An adjustment request is not in use in matters of particular significance to the legal protection of the party concerned, where it is important to bring the matter quickly to a court of law for a decision. These include, for instance, matters concerning the imposition of a penalty payment, the enforcement of notice of enforced compliance and suspension, and matters on business licences.
Appeals against decisions by state authorities are called administrative appeals and most appeals against decisions by local authorities municipal appeals. Only a party, that is, a person whose rights, interests or obligations are affected by the decision, has standing to file an administrative appeal. Everyone domiciled in a municipality has standing to file a municipal appeal, regardless of whether the decision affects him or her. There are certain decisions of local authorities, such as construction control officers or social welfare authorities, that can be appealed against only by way of administrative appeal.

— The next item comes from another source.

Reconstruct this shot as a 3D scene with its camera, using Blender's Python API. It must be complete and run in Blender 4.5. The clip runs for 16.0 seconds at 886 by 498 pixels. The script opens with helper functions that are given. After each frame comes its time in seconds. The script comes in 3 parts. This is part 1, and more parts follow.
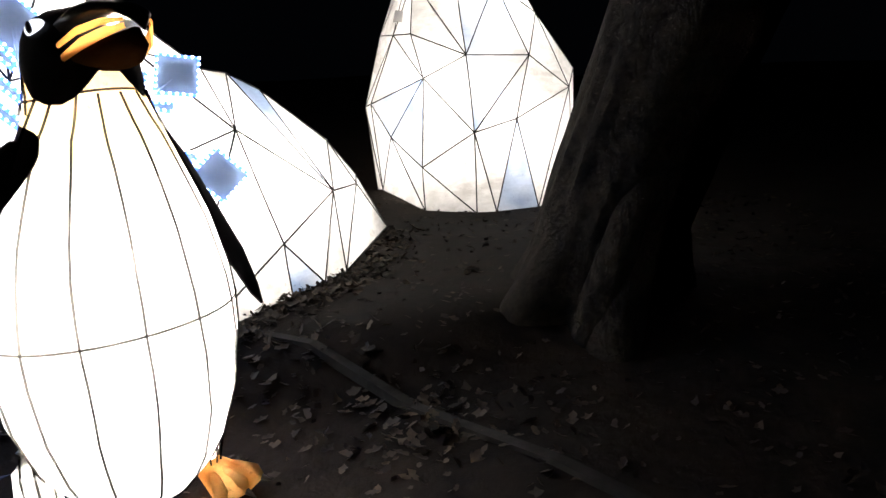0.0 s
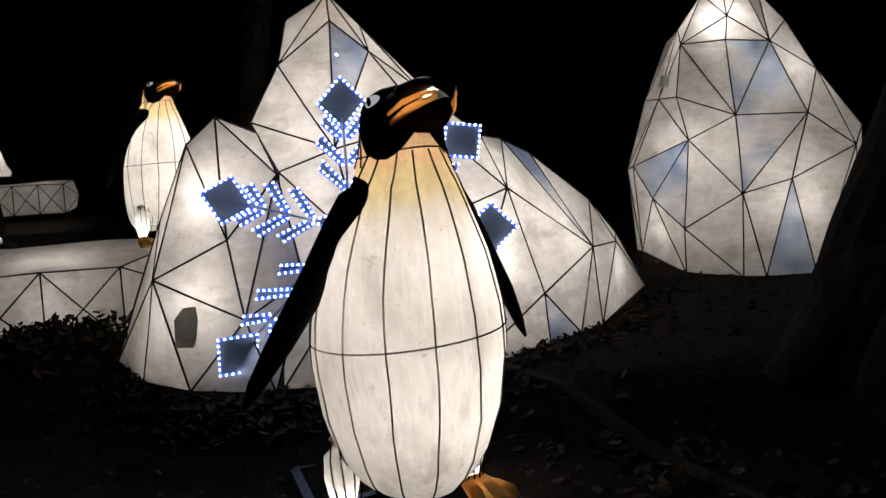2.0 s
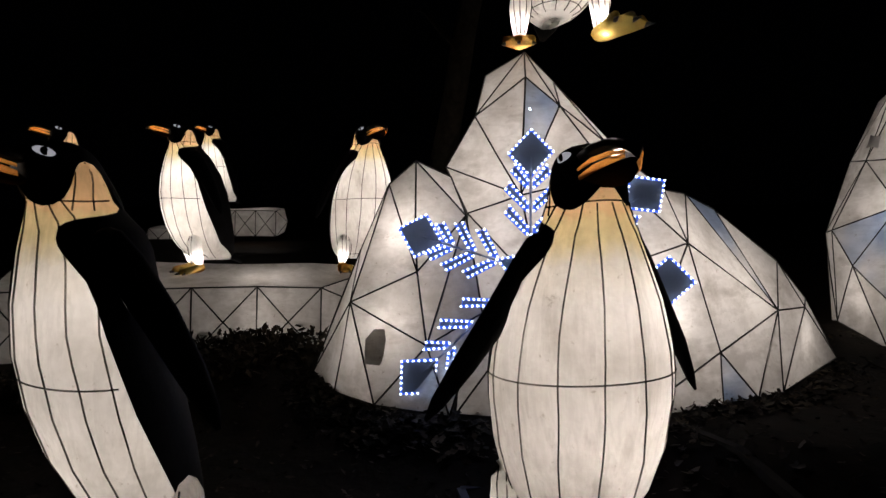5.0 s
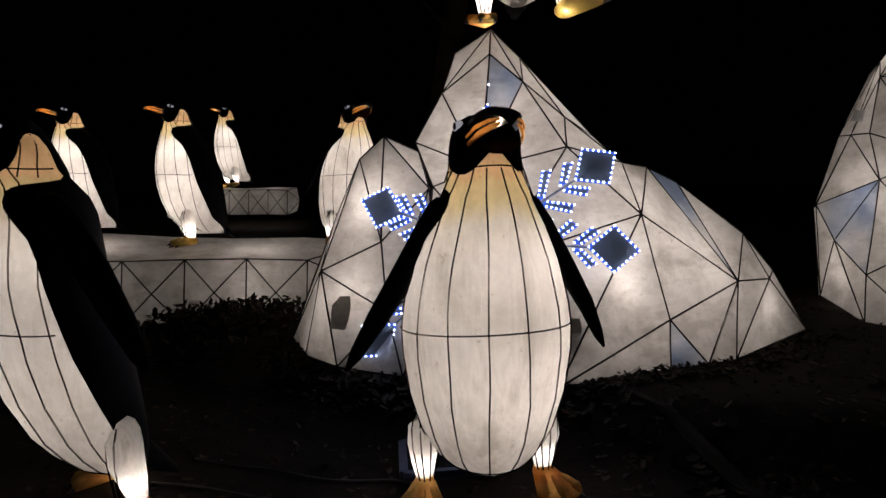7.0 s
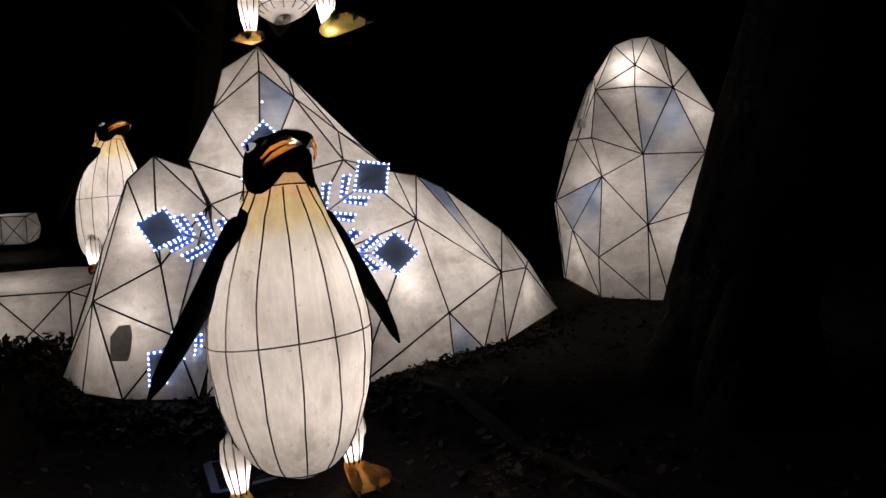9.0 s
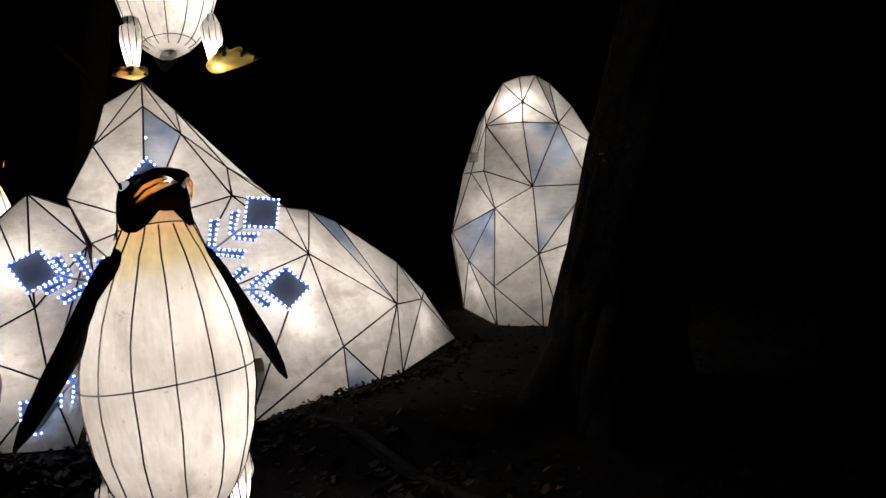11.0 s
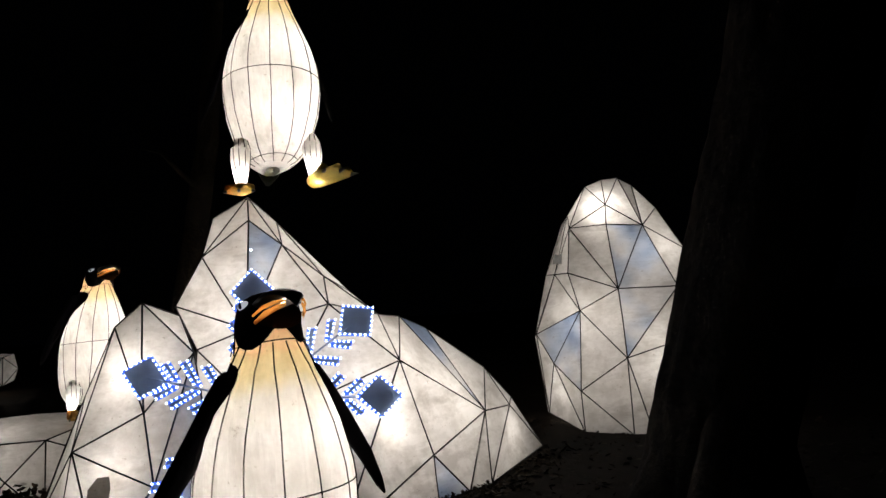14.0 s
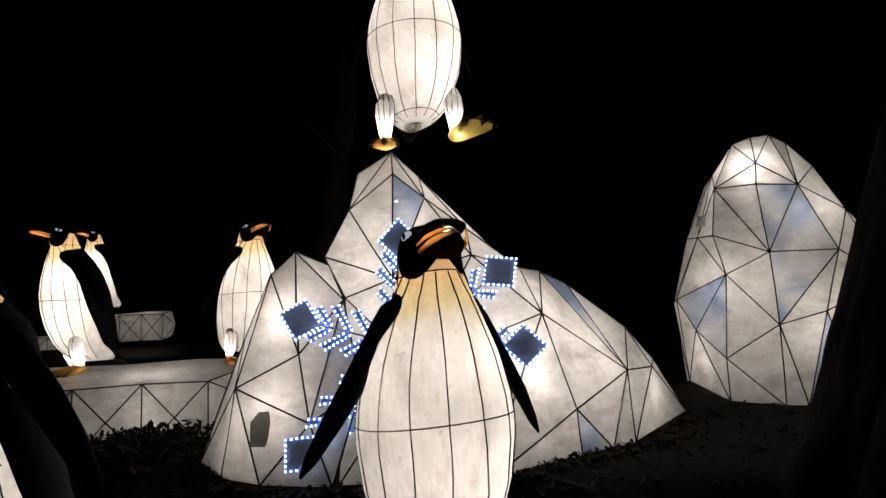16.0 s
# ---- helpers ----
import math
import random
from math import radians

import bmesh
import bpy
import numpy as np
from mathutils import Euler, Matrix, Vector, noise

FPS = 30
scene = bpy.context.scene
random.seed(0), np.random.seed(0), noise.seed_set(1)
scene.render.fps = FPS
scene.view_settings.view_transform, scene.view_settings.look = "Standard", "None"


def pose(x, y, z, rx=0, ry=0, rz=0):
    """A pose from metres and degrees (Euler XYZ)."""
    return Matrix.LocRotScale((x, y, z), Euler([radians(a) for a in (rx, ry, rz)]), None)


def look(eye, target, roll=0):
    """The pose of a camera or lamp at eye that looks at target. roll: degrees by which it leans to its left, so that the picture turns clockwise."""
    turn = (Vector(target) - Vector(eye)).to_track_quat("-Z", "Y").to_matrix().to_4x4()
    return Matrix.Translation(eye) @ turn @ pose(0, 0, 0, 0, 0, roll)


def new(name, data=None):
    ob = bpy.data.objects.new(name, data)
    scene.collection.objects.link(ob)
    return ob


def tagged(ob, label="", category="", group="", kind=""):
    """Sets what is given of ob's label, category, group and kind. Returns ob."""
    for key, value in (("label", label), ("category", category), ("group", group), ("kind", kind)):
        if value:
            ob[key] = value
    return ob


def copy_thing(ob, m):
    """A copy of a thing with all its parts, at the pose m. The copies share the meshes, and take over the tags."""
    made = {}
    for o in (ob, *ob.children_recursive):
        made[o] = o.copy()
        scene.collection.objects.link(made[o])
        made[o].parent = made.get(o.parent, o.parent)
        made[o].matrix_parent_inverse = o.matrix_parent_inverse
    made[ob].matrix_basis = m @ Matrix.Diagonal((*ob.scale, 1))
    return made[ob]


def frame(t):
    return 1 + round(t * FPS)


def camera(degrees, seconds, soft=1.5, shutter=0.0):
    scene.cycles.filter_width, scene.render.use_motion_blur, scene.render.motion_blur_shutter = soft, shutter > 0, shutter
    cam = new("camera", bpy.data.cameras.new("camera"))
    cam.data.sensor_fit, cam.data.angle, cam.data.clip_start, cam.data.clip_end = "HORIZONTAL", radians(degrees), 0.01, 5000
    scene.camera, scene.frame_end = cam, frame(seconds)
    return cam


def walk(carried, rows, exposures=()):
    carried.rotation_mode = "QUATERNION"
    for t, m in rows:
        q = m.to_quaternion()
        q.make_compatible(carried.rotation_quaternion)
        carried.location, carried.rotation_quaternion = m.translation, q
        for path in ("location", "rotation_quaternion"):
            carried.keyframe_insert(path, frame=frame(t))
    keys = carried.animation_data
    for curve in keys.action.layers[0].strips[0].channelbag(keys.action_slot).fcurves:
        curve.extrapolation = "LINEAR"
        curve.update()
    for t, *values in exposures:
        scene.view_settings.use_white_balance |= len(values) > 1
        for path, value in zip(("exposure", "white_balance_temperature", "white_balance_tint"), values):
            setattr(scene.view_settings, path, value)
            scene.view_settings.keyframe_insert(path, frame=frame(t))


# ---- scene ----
cam = camera(65.2, 16.0)
PATH = [
    (0, (0.684, 0.403, 1.202), (0.451, 2.341, 0.768), -3.7),
    (0.5, (0.52, 0.175, 1.189), (0.139, 2.092, 0.762), -5.1),
    (1, (0.539, 0.096, 1.204), (-0.004, 1.977, 0.794), -4.9),
    (1.5, (0.685, 0.182, 1.168), (-0.131, 1.991, 0.917), -2.1),
    (2, (0.736, 0.126, 1.152), (-0.186, 1.89, 0.957), -4.4),
    (2.5, (0.766, -0.089, 1.121), (-0.34, 1.571, 0.981), -5.8),
    (3, (0.751, -0.171, 1.129), (-0.436, 1.435, 1.009), -2.5),
    (3.2, (0.727, -0.176, 1.147), (-0.525, 1.38, 1.037), -2.6),
    (5.3, (0.915, -0.118, 1.158), (-0.412, 1.377, 1.113), -0.4),
    (5.5, (0.963, -0.128, 1.157), (-0.357, 1.373, 1.11), -0.4),
    (6, (1.088, -0.07, 1.127), (-0.316, 1.353, 1.068), -1.0),
    (6.5, (1.298, 0.057, 1.079), (-0.145, 1.439, 0.987), 0.3),
    (7, (1.408, 0.08, 1.074), (0.004, 1.501, 0.977), -0.5),
    (7.5, (1.32, -0.05, 1.092), (0.183, 1.593, 0.988), -1.7),
    (8, (1.309, -0.171, 1.094), (0.271, 1.536, 0.997), -3.9),
    (8.5, (1.37, -0.194, 1.097), (0.419, 1.562, 0.997), -4.6),
    (8.6, (1.382, -0.215, 1.096), (0.453, 1.553, 0.991), -5.0),
    (9, (1.438, -0.187, 1.099), (0.576, 1.615, 0.996), -4.3),
    (9.5, (1.501, -0.186, 1.111), (0.74, 1.661, 1.022), -4.1),
    (10, (1.519, -0.158, 1.1), (0.849, 1.725, 1.046), -6.0),
    (10.2, (1.545, -0.176, 1.098), (0.911, 1.721, 1.047), -6.1),
    (12.3, (1.614, -0.258, 1.078), (1.008, 1.648, 1.078), -5.2),
    (12.5, (1.624, -0.285, 1.073), (0.995, 1.613, 1.08), -5.4),
    (13, (1.559, -0.33, 1.083), (0.864, 1.545, 1.121), -4.8),
    (13.5, (1.511, -0.359, 1.122), (0.743, 1.487, 1.189), -3.6),
    (14, (1.51, -0.333, 1.212), (0.729, 1.491, 1.466), -5.4),
    (14.5, (1.498, -0.321, 1.289), (0.794, 1.476, 1.813), -6.7),
    (15, (1.517, -0.383, 1.2), (0.801, 1.396, 1.768), -6.2),
    (15.5, (1.435, -0.382, 1.096), (0.562, 1.389, 1.417), -5.8),
    (16, (1.292, -0.381, 1.02), (0.208, 1.285, 1.241), -3.8),
]
EXPOSURES = [
    (0.0, 2.2, 6150, 10),
    (0.4, 1.5, 6150, 10),
    (0.8, 1.05, 6200, 11),
    (1.2, 0.5, 6250, 12),
    (1.6, 0.12, 6300, 12),
    (2.0, -0.05, 6400, 13),
    (2.5, -0.42, 6450, 15),
    (5.5, -0.4, 6550, 15),
    (7.0, -0.63, 6600, 17),
    (8.2, -0.58, 6600, 17),
    (9.0, -0.45, 6600, 17),
    (10.0, -0.2, 6550, 15),
    (12.5, 0.0, 6450, 12),
    (14.0, 0.08, 6400, 11),
    (14.5, 0.2, 6400, 10),
    (15.2, 0.22, 6400, 11),
    (16.0, -0.08, 6450, 13),
]
walk(cam, [(t, look(eye, target, roll)) for t, eye, target, roll in PATH], EXPOSURES)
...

Certain types of matters have been centralised to be dealt with by one administrative court only, regardless of where in the country the office of the deciding authority or the domicile of the appellant are located.
If a decision of a public authority is open to appeal, it contains appeal instructions. The instructions contain a time limit for appealing and information on which appellate authority, such as an administrative court, the appeal should be delivered to. If a decision contains no appeal instructions, queries as to the reason why should be addressed to the authority which made the decision.
Administrative courts have jurisdiction also in matters of administrative litigation. Administrative litigation refers to a case involving a public-law obligation or right that cannot be settled by means of a unilateral decision of an authority. Administrative litigation is initiated by petition. Administrative litigation can concern, for instance, recovery of subsidies or organising of or the expenses for health services.
There are certain official decisions which require confirmation by an administrative court in order to take effect. Such submission matters are for example decisions concerning involuntary care. In such cases, the deciding authority submits the decision to the administrative court on its own motion and requests that the decision be confirmed.